[GIVEN PROBLEM] Find the lines holding "that" and copy them.

[COLLECTED DATA]

════════════════

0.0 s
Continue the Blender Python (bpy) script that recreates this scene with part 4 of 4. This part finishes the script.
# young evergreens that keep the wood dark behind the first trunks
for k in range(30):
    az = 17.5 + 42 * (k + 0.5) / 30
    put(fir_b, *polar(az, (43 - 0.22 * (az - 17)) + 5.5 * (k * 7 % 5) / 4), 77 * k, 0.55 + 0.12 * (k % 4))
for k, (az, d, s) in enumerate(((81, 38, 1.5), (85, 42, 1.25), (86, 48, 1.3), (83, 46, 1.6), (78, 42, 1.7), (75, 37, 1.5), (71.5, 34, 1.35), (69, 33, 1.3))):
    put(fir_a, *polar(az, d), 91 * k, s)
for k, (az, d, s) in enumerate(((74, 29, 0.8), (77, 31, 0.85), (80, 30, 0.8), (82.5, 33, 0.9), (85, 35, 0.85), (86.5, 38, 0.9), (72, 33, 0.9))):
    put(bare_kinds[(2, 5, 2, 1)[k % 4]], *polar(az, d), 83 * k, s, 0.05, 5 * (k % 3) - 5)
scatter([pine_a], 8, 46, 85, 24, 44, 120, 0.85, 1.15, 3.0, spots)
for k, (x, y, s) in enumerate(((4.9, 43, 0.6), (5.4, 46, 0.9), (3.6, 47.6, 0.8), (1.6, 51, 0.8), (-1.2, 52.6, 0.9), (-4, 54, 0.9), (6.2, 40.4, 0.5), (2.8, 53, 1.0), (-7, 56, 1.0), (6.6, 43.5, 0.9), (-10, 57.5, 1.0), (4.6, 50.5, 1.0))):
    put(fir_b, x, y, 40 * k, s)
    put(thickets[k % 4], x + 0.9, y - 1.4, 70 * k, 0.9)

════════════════

[PROBLEM SOLUTION]
Continue the Blender Python (bpy) script that recreates this scene with part 4 of 4. This part finishes the script.
# young evergreens that keep the wood dark behind the first trunks